The remaining valleys derive all their water from the lower northeastern slopes of the volcano, and as a result are smaller. In addition, there are innumerable gulches of various depths which have not yet reached sea level and began to form flood plains, becoming valleys. some of these are more than 300 m (984 ft) in depth. The depth of the actual valley walls at the seashore range from 300 m (984 ft) at the Waipiʻo Valley Lookout at the southeastern corner of Kohala mountain, to a high of over 500 m (1,640 ft) in Honopue, then diminishing to less than 150 m (492 ft) at Pololu Lookout at the northern end of the valleys. In the back, deeper in the mountain, all of the valleys have sheer walls well in excess of 1,000 m (3,281 ft). Numerous spectacular waterfalls cascade or fall over these cliffs, some, such as Hi'ilawe falls in Waipi'o valley, have single drops exceeding 300 m (984 ft), making them some of the world's highest waterfalls.

The volcano stayed active well into the formation of these mountainside valleys, as illustrated by later Pololu lava flows, which covered the north and northwestern end of Kohala volcano and often flowed into Pololu Valley. Recent seafloor mapping seems to show that the valley extends a short way beyond the seashore, then terminates at what may be the headwall of the great landlide found off the northeast coast of Kohala.

In addition to being a primary factor in the development of the largest valleys, the dike complex plays another important role —that of creating and maintaining the water table. Hawaiian lava is extremely permeable and porous. Rainwater easily seeps into the lava, creating a large lens of fresh water below the island surface. In most places, the top of the water table is just a few feet from sea level, as the freash water lens is floating on salt water. Unlike porous lava flows, however, dikes cool underground into dense rock with few cracks and vesicles. The dikes act as impermeable vertical walls through which groundwater cannot flow. Deep layers of ash compact into impermeable layers between lava flows, preventing percolation of the rainwater. Rainwater that would ordinarily seep right through the ground gets trapped in the dike "reservoirs," located well above sea level. The groundwater is confined to a flow along the dike until it finds a means to escape.

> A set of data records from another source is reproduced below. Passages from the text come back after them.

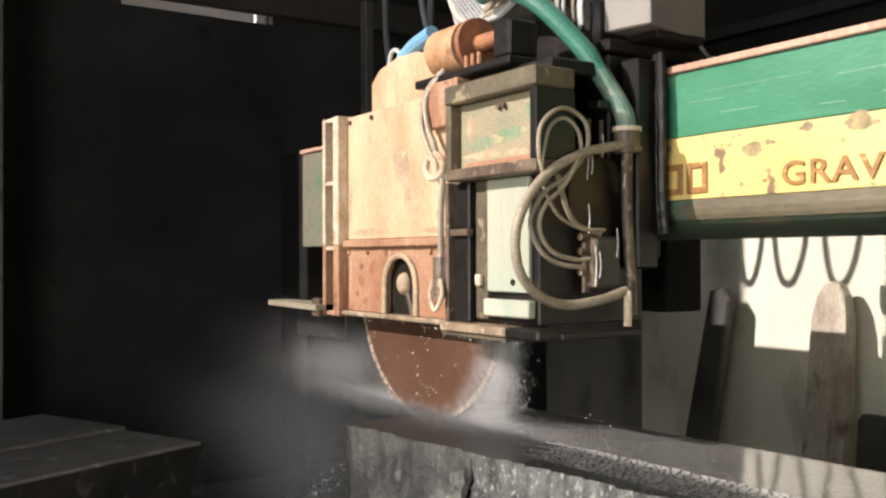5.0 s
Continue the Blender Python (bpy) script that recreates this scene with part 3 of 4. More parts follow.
def carriage_top(c):
    # main motor, axis across the beam
    cx, cz = 0.31, 2.79
    # Core is dark so the gaps between the cream fins look shaded
    m = part("motor", cyl((cx, -0.12, cz), (cx, 0.30, cz), 0.175, n=32), M_SLUDGE, c, "dusty cream finned electric motor")
    bm = bmesh.new()
    add_cyl(bm, (cx, -0.29, cz), (cx, -0.02, cz), 0.232, 0.242, 40)
    bmesh.ops.delete(bm, geom=[f for f in bm.faces if f.normal.y < -0.9], context="FACES_ONLY")
    part("fan_cowl", bm, M_MOTOR, m, "", True)
    bm = bmesh.new()
    torus_arc(bm, cx, cz, -0.29, 0.220, 0.014, 0, math.tau, 32)
    part("cowl_rim", bm, M_MOTOR, m, "", True)
    part("fan", cyl((cx, -0.262, cz), (cx, -0.25, cz), 0.215, n=32), M_STEELDARK, m)
    bm = bmesh.new()
    for k in range(-13, 14):
        u = k * 0.0165
        h = math.sqrt(max(0.0, 0.218 ** 2 - u * u))
        for q in (1, -1):
            # two crossed sets of thin guard wires
            d, nrm = Vector((math.cos(0.785 * q), 0, math.sin(0.785 * q))), Vector((-math.sin(0.785 * q), 0, math.cos(0.785 * q)))
            p = Vector((cx, -0.288, cz)) + nrm * u
            add_cyl(bm, p - d * h, p + d * h, 0.0030, n=5)
    part("fan_grille", bm, M_HOSE_WHITE, m, "wire mesh fan grille")
    for i in range(34):
        a = i * math.tau / 34
        bm = bmesh.new()
        add_box(bm, (0.165, 0.226), (-0.01, 0.27), (-0.0035, 0.0035), 0, Matrix.Translation((cx, 0, cz)) @ Matrix.Rotation(-a, 4, "Y"))
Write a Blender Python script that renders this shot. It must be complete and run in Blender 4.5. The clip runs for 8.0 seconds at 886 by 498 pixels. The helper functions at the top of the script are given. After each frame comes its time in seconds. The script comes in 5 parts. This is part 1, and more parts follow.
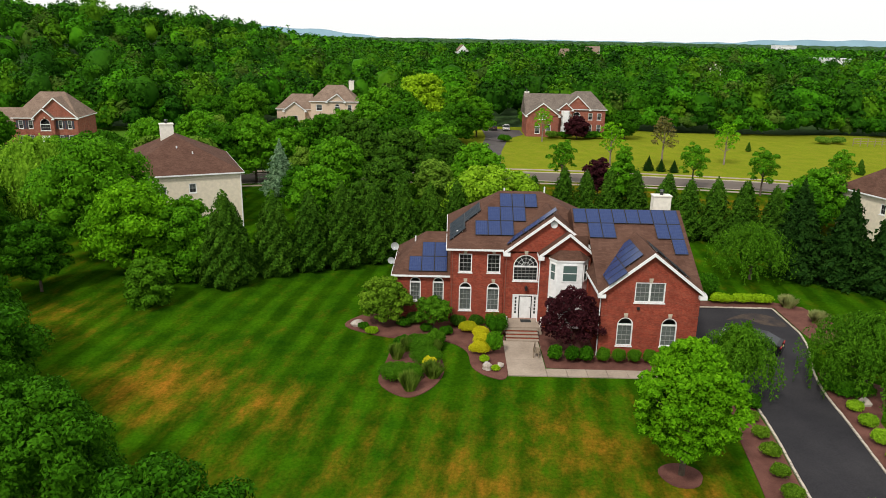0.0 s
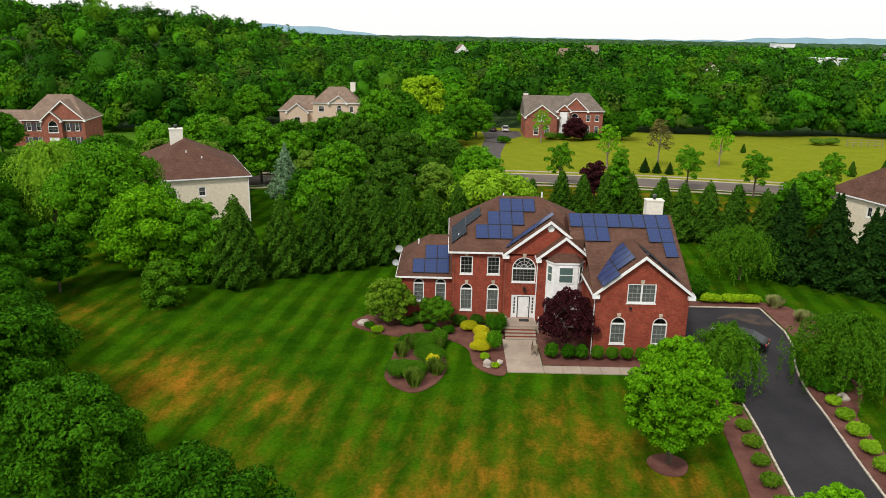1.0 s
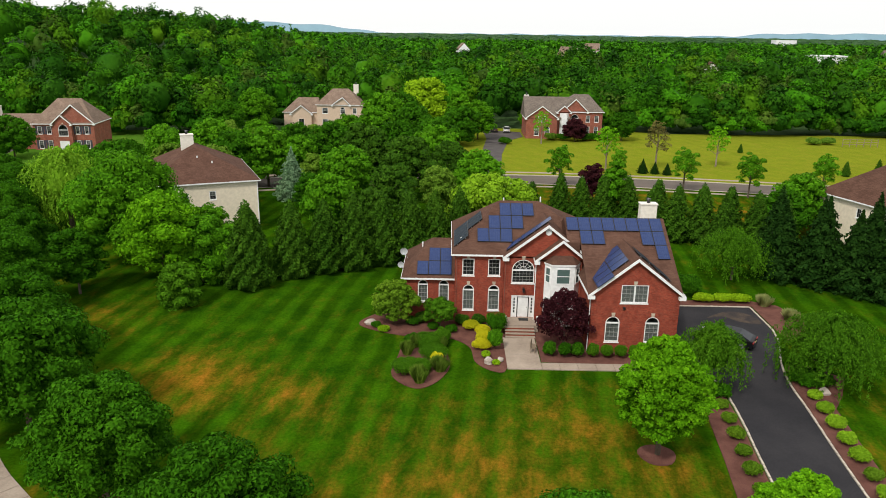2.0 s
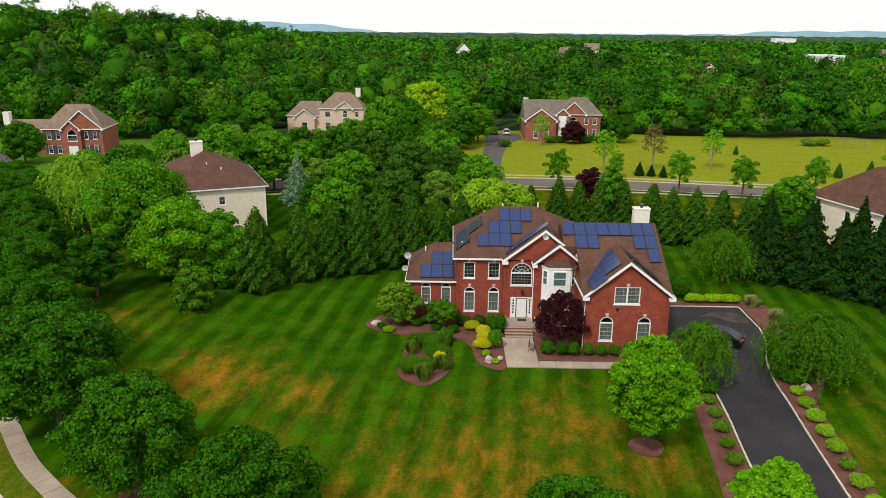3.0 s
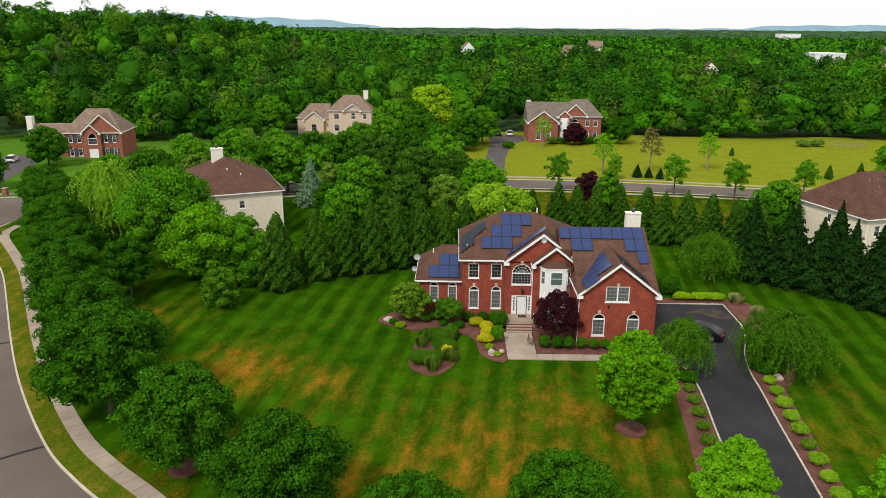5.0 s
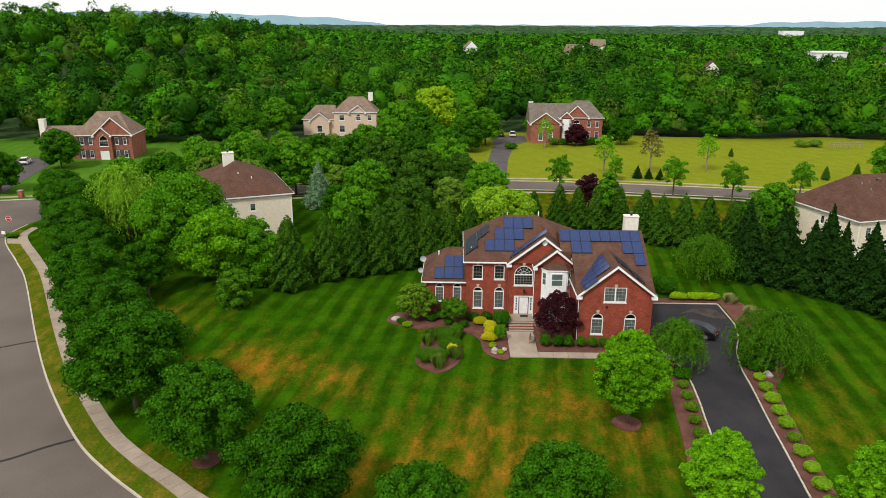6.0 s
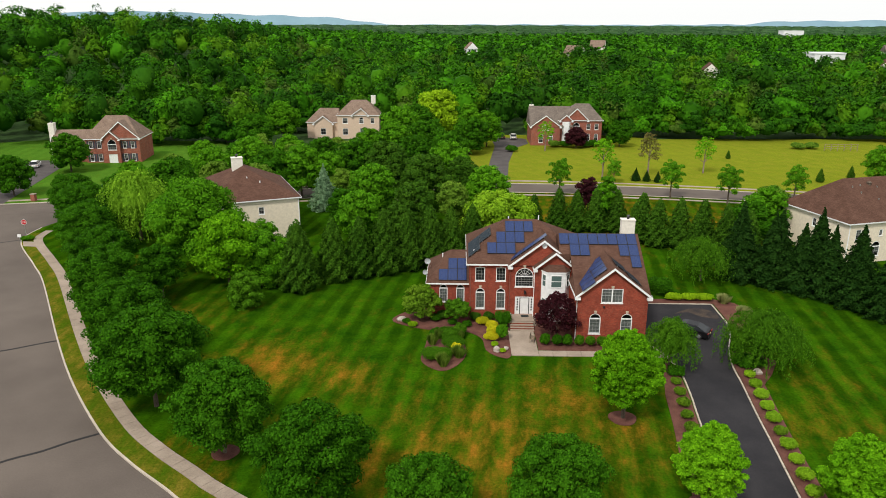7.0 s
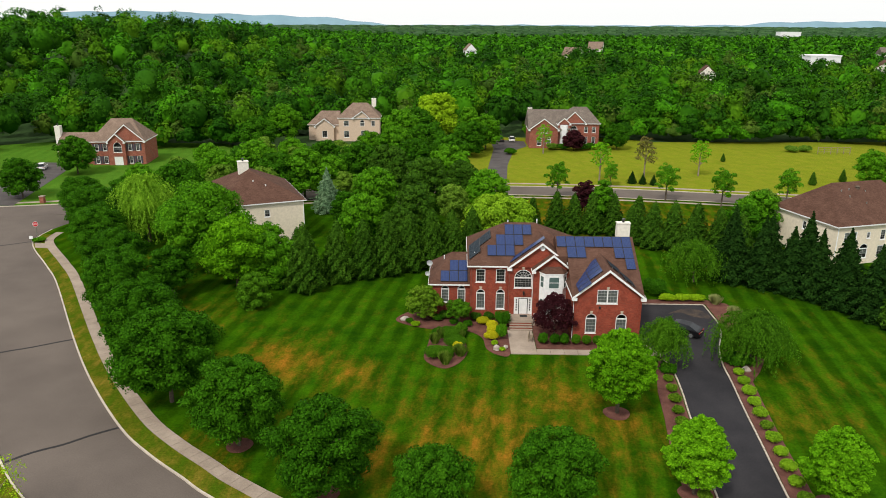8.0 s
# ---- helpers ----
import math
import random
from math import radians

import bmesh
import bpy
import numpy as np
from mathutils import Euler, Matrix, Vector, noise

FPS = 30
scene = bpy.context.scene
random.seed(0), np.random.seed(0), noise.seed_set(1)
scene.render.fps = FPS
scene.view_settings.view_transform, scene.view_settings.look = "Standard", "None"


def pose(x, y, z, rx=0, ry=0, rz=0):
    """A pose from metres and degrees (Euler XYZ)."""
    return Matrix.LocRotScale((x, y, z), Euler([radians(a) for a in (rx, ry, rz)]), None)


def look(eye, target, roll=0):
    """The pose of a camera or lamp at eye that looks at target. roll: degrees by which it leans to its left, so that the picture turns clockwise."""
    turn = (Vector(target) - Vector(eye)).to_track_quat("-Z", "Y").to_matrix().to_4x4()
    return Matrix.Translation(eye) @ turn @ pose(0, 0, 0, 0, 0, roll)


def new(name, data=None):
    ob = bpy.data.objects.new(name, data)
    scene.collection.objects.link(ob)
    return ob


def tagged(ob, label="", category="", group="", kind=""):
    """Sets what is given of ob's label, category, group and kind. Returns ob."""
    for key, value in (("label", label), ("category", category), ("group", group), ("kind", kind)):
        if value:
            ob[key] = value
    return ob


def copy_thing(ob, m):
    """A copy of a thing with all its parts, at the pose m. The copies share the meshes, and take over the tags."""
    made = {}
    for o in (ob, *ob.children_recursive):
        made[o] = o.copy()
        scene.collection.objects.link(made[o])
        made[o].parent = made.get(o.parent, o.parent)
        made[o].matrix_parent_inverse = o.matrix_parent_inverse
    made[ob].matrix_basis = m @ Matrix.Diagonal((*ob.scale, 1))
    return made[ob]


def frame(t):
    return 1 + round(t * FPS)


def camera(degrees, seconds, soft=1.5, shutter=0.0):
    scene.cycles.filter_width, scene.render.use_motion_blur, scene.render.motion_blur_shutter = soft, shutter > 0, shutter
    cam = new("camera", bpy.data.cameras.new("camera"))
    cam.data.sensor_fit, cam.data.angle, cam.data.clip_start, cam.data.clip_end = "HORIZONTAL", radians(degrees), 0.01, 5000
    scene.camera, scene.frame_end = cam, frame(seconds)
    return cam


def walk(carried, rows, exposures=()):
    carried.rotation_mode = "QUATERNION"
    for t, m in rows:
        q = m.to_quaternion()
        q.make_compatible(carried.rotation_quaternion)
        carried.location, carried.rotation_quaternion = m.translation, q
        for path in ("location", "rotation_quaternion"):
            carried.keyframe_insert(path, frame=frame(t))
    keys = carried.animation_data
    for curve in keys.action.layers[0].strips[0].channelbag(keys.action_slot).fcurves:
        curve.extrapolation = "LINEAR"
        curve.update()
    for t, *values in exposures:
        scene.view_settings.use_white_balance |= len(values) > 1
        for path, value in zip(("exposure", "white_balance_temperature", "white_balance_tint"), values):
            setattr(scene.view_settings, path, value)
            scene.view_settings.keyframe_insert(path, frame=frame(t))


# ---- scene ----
cam = camera(63.1, 8.0, soft=0.9)
PATH = [
    (0, (1.139, 0.479, 24.176), (1.124, 2.398, 23.612), 1.1),
    (0.5, (0.956, -0.942, 24.792), (0.943, 0.976, 24.225), 1.1),
    (1, (0.894, -2.339, 25.475), (0.881, -0.422, 24.905), 1.1),
    (1.5, (0.871, -3.751, 26.161), (0.855, -1.835, 25.586), 1.0),
    (3, (0.724, -8.313, 28.342), (0.703, -6.399, 27.762), 0.6),
    (3.5, (0.714, -9.8, 28.993), (0.691, -7.887, 28.409), 0.5),
    (4, (0.68, -11.3, 29.625), (0.655, -9.388, 29.039), 0.5),
    (4.5, (0.632, -12.796, 30.242), (0.603, -10.885, 29.654), 0.5),
    (6, (0.378, -17.361, 32.509), (0.336, -15.453, 31.909), 0.3),
    (6.5, (0.223, -18.849, 33.183), (0.179, -16.941, 32.583), 0.3),
    (7, (0.085, -20.404, 33.867), (0.041, -18.497, 33.266), 0.2),
    (7.5, (-0.051, -21.906, 34.544), (-0.095, -19.999, 33.943), 0.3),
    (8, (-0.286, -23.382, 35.102), (-0.325, -21.475, 34.501), 0.3),
]
walk(cam, [(t, look(eye, target, roll)) for t, eye, target, roll in PATH])

# ---- world and light ----
world = bpy.data.worlds.new("sky")
scene.world = world
world.use_nodes = True
wn = world.node_tree
wn.nodes.clear()
sky = wn.nodes.new("ShaderNodeTexSky")
sky.sky_type, sky.sun_disc = "NISHITA", False
sky.sun_elevation, sky.sun_rotation = radians(58), radians(-40)
sky.air_density, sky.dust_density, sky.ozone_density = 1.0, 3.0, 1.0
veil = wn.nodes.new("ShaderNodeMix")
veil.data_type = "RGBA"
veil.inputs["Factor"].default_value = 0.86
veil.inputs["B"].default_value = (10.5, 10.6, 10.5, 1)
wbg = wn.nodes.new("ShaderNodeBackground")
wbg.inputs["Strength"].default_value = 0.107
wout = wn.nodes.new("ShaderNodeOutputWorld")
wn.links.new(sky.outputs["Color"], veil.inputs["A"])
wn.links.new(veil.outputs["Result"], wbg.inputs["Color"])
wn.links.new(wbg.outputs["Background"], wout.inputs["Surface"])

sun = new("sun", bpy.data.lights.new("sun", "SUN"))
sun.data.energy, sun.data.angle, sun.data.color = 2.75, radians(8), (1.0, 0.95, 0.85)
sun.matrix_basis = look((-40, -35, 95), (0, 40, 0))
scene.view_settings.exposure = 0.0


# ---- materials ----
def nodes_of(name):
    m = bpy.data.materials.new(name)
    m.use_nodes = True
    nt = m.node_tree
    return m, nt, nt.nodes["Principled BSDF"]


def add(nt, kind, **inputs):
    n = nt.nodes.new(kind)
    for k, v in inputs.items():
        n.inputs[k.replace("_", " ")].default_value = v
    return n


def ramp(nt, src, stops):
    r = nt.nodes.new("ShaderNodeValToRGB")
    els = r.color_ramp.elements
    while len(els) < len(stops):
        els.new(0.5)
    for e, (p, c) in zip(els, stops):
        e.position, e.color = p, (*c, 1)
    nt.links.new(src, r.inputs["Fac"])
    return r.outputs["Color"]


def mix(nt, fac, a, b, mode="MIX"):
    m = nt.nodes.new("ShaderNodeMix")
    m.data_type, m.blend_type = "RGBA", mode
    for sock, v in ((m.inputs["Factor"], fac), (m.inputs["A"], a), (m.inputs["B"], b)):
        if isinstance(v, (int, float)):
            sock.default_value = v
        elif isinstance(v, tuple):
            sock.default_value = (*v, 1)
        else:
            nt.links.new(v, sock)
    return m.outputs["Result"]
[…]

In Kohala, the numerous dikes near the summit inhibit groundwater from seeping downslope to the northeast, where it naturally wants to go. Rather, the Kohala dike complex guides it northwest or southeast, down the axis of the rift zones, just like the surface water. On the other hand, the three smaller valleys between the large ones - Honopue, Honokea, and Honokane Iki - as well as the many smaller gulches which are not yet valleys, are deprived of groundwater by the orientation of the rift zone and its dikes. Without the large amount of water that is received by the bigger valleys, these valleys grow far more slowly. Due to its topography as essentially a flat crater floor surrounded by cones and fault scarps, the main caldera is affected relatively little by erosion from water.

Most of Kohala's summit groundwater ends up in either Waipi'o or Honokane Nui; the enormous amount of water routed through these valleys results in a large amount of water erosion, which causes the valley walls to frequently collapse, accelerating valley development. This abundance of surface water inspired the first of Kohala's three massive irrigation diversion "ditches", the Upper Hamakua Ditch, although the water was initially used for transporting ("fluming") sugarcane to the mills rather than irrigation. Surface water supplies, however, were not stable enough for the large scale plantation economy developing in Hamakua and North Kohala, so later ditches tapped the spring fed base flows of the valleys and larger gulches. Only Waimanu Valley escaped with none of its tibutaries tapped, along with the 16 smaller streams between Waikoloa Stream and the Wailoa river in Waipi'o Valley.